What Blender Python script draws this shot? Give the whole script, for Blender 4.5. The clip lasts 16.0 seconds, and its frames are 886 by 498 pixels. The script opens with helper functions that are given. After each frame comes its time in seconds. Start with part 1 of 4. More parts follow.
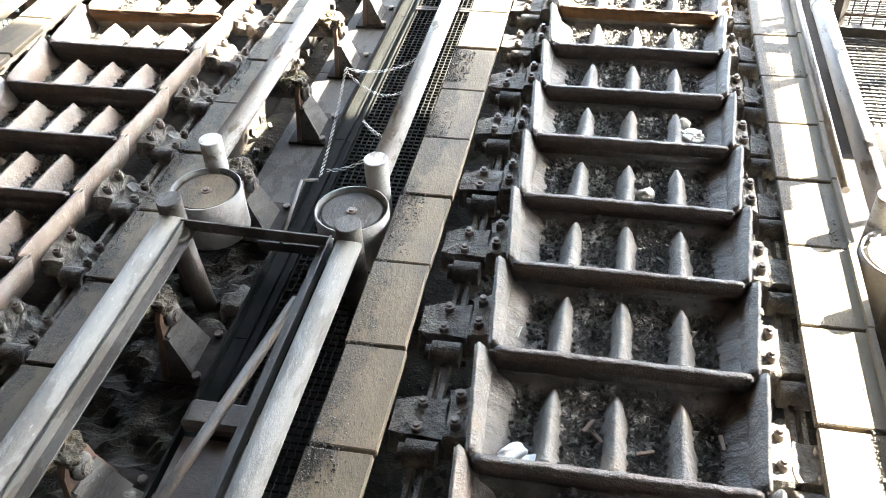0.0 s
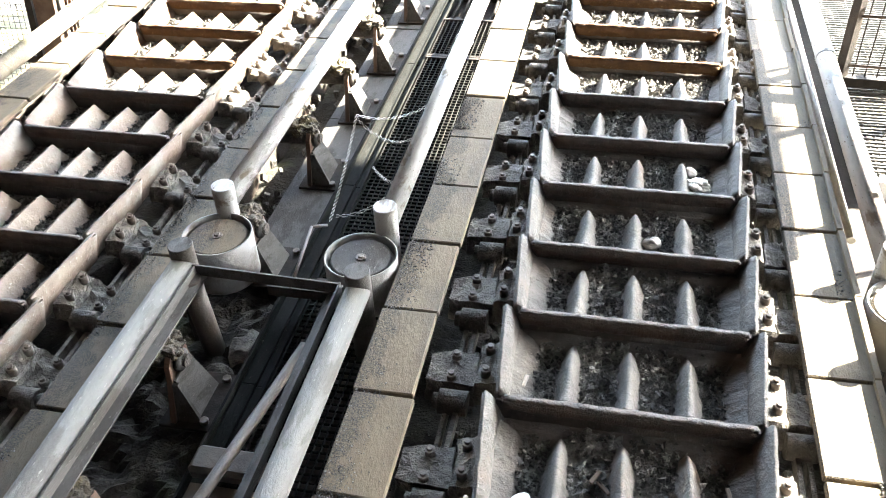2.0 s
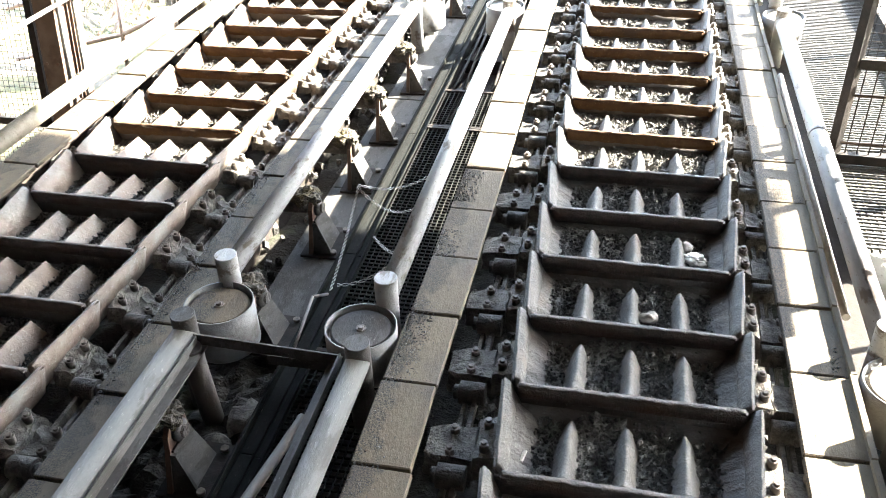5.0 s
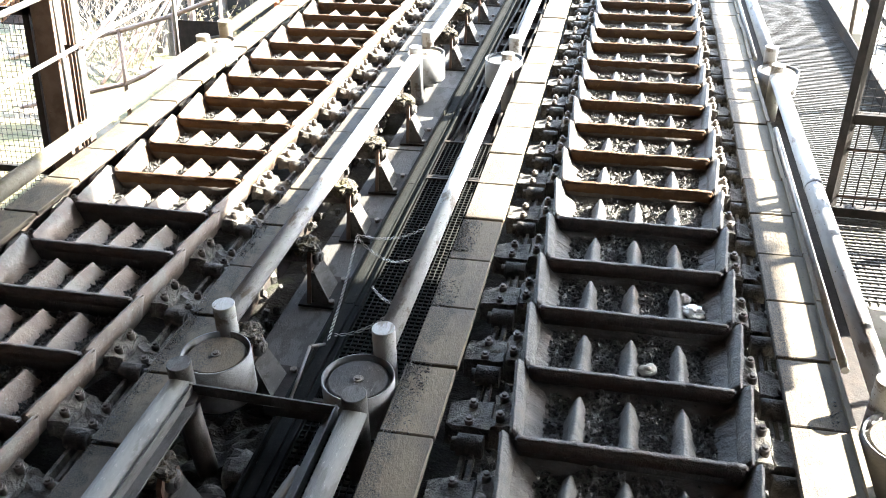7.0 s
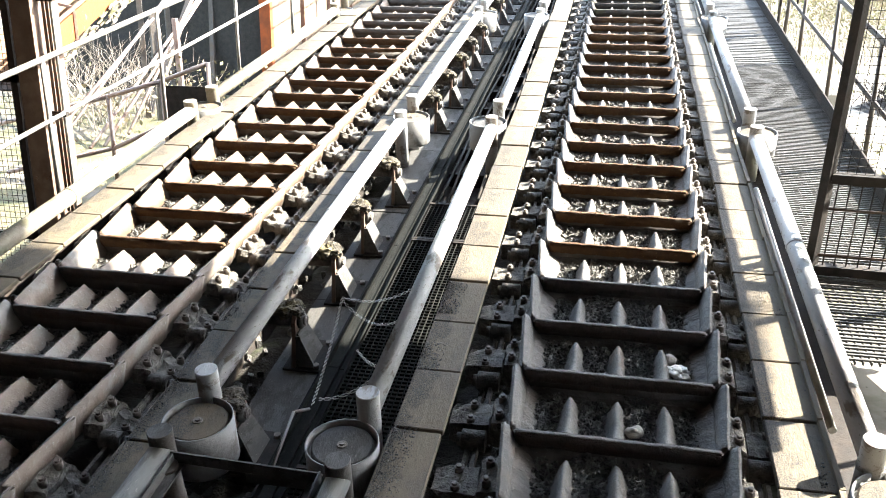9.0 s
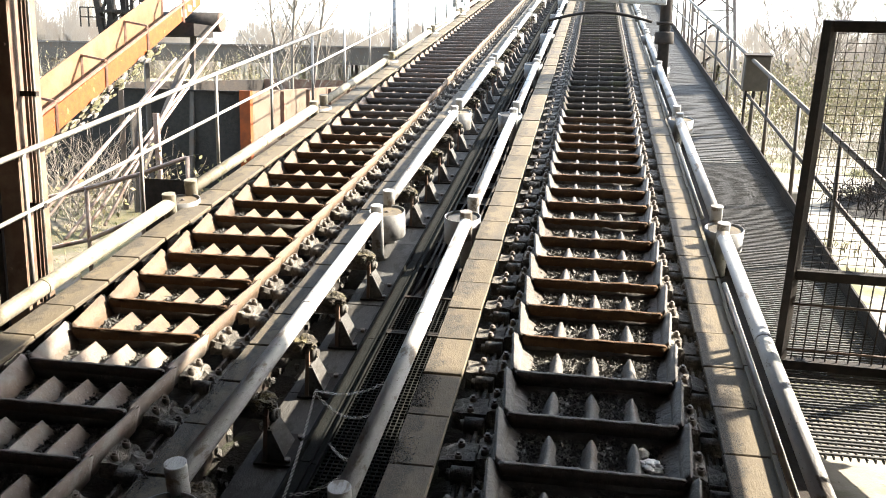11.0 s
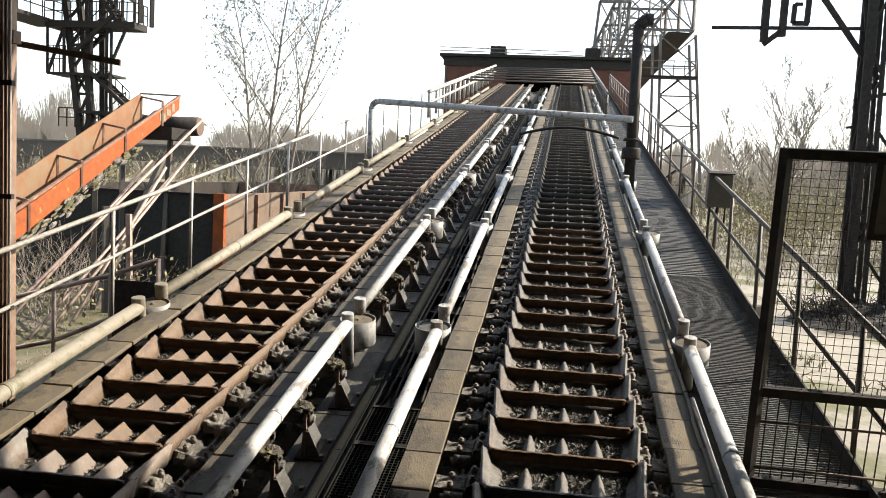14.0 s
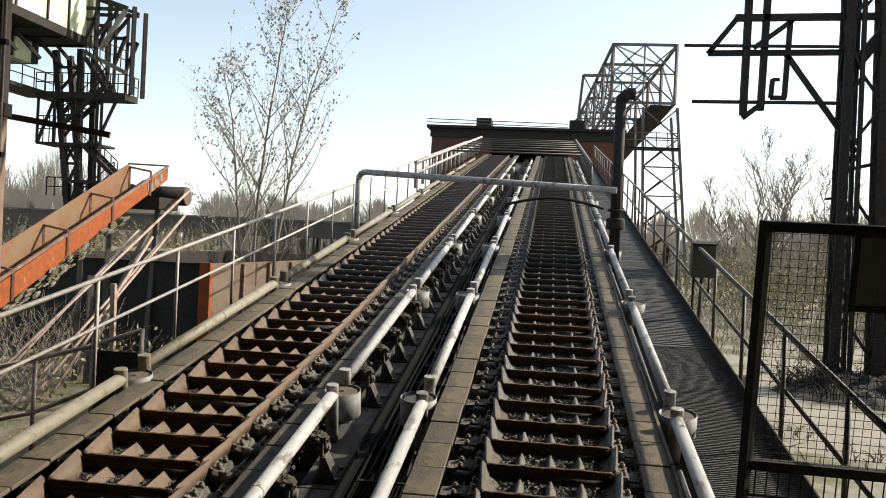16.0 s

### Goal of the exercise
Retype each line of the listing above word for word. Exclude the pictures.

### Expected answer
What Blender Python script draws this shot? Give the whole script, for Blender 4.5. The clip lasts 16.0 seconds, and its frames are 886 by 498 pixels. The script opens with helper functions that are given. After each frame comes its time in seconds. Start with part 1 of 4. More parts follow.
0.0 s
2.0 s
5.0 s
7.0 s
9.0 s
11.0 s
14.0 s
16.0 s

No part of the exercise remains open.